Give every line again exactly as it appears, please, but not the pictures.

## Stored data
....

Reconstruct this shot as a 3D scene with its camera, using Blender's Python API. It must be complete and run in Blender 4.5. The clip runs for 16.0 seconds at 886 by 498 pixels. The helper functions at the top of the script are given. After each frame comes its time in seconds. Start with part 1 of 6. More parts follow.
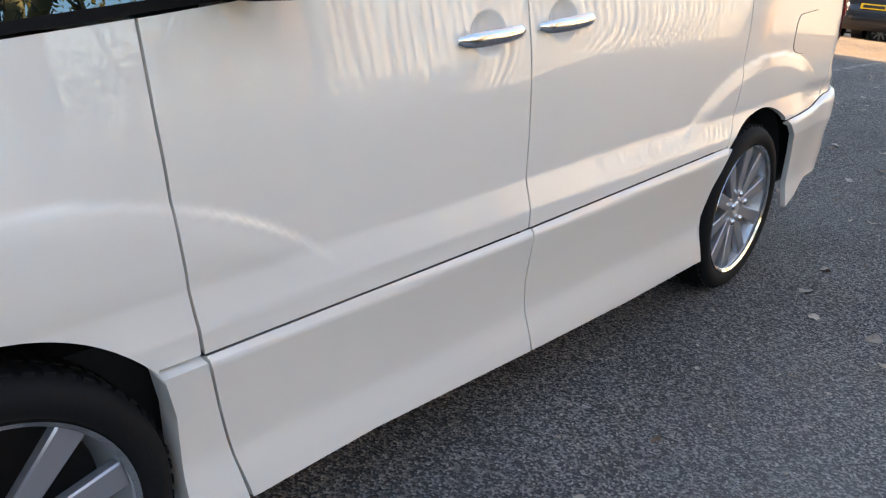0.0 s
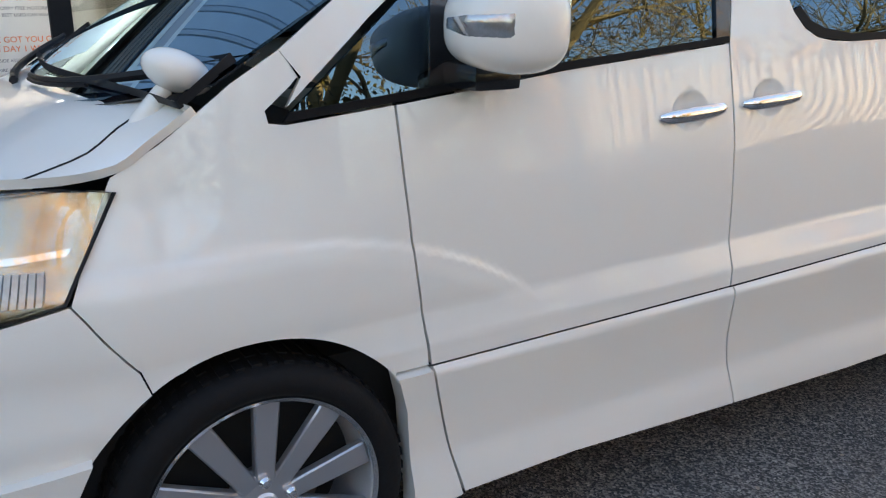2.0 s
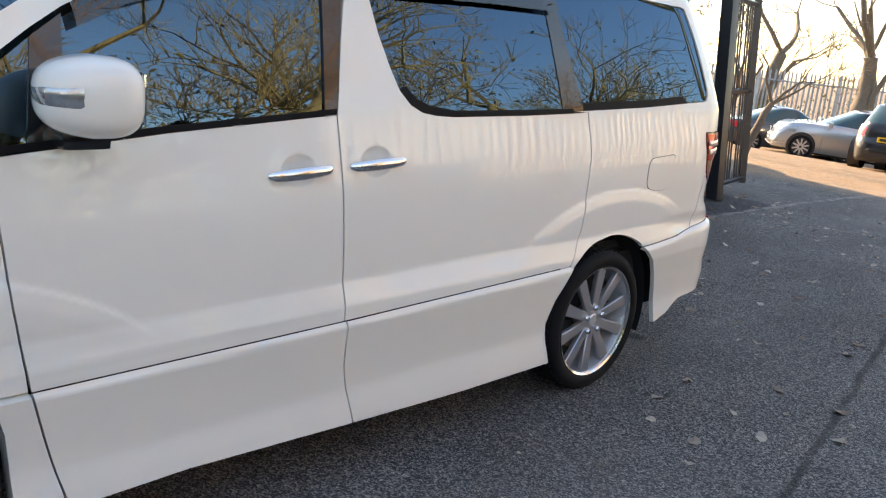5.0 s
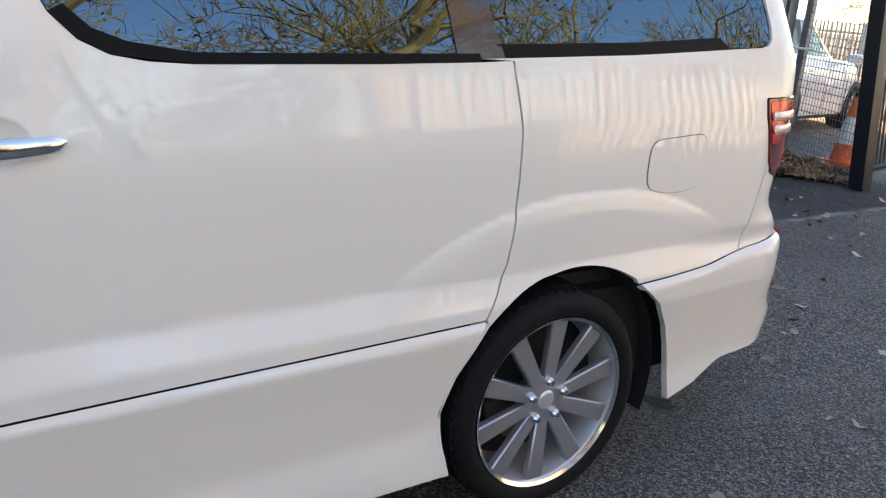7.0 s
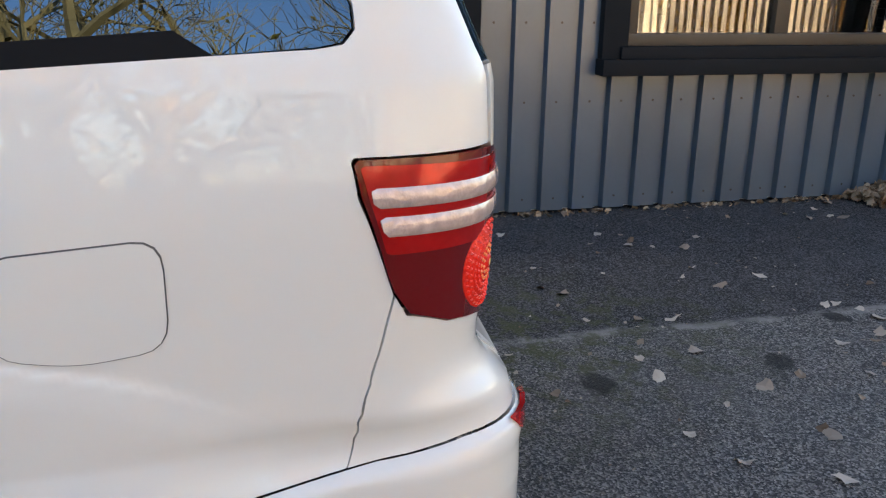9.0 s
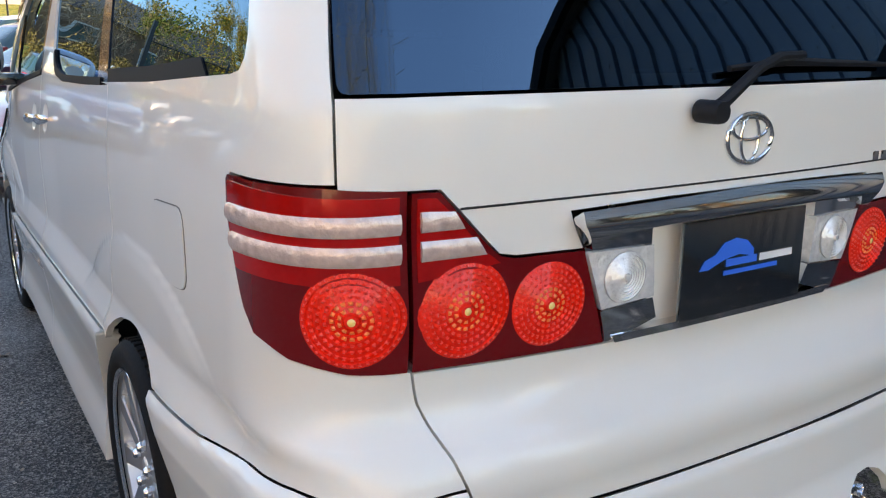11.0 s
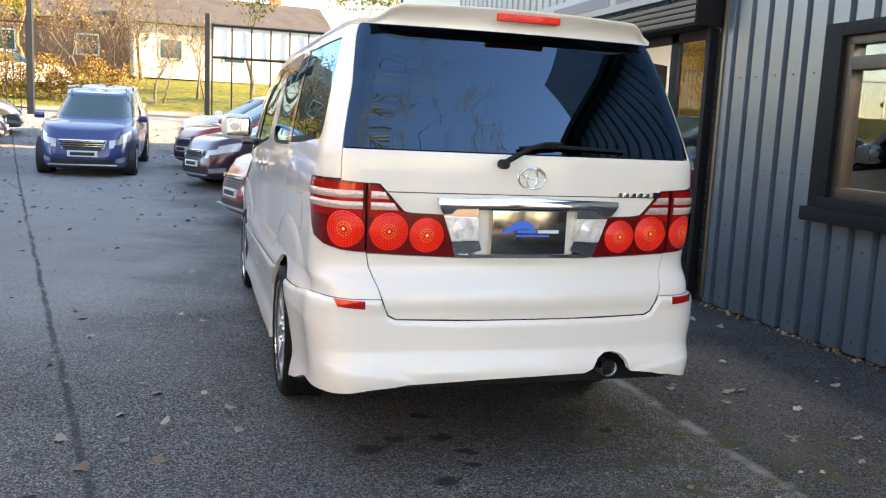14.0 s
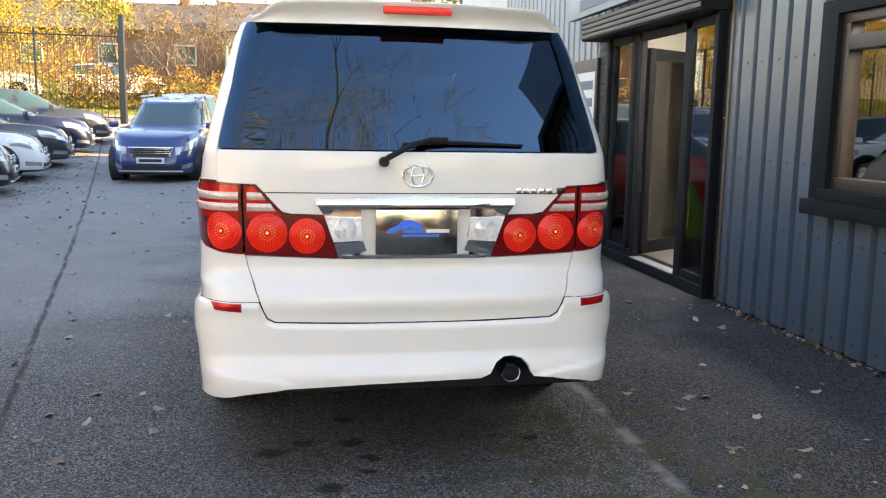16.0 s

....

## Output below
Reconstruct this shot as a 3D scene with its camera, using Blender's Python API. It must be complete and run in Blender 4.5. The clip runs for 16.0 seconds at 886 by 498 pixels. The helper functions at the top of the script are given. After each frame comes its time in seconds. Start with part 1 of 6. More parts follow.
0.0 s
2.0 s
5.0 s
7.0 s
9.0 s
11.0 s
14.0 s
16.0 s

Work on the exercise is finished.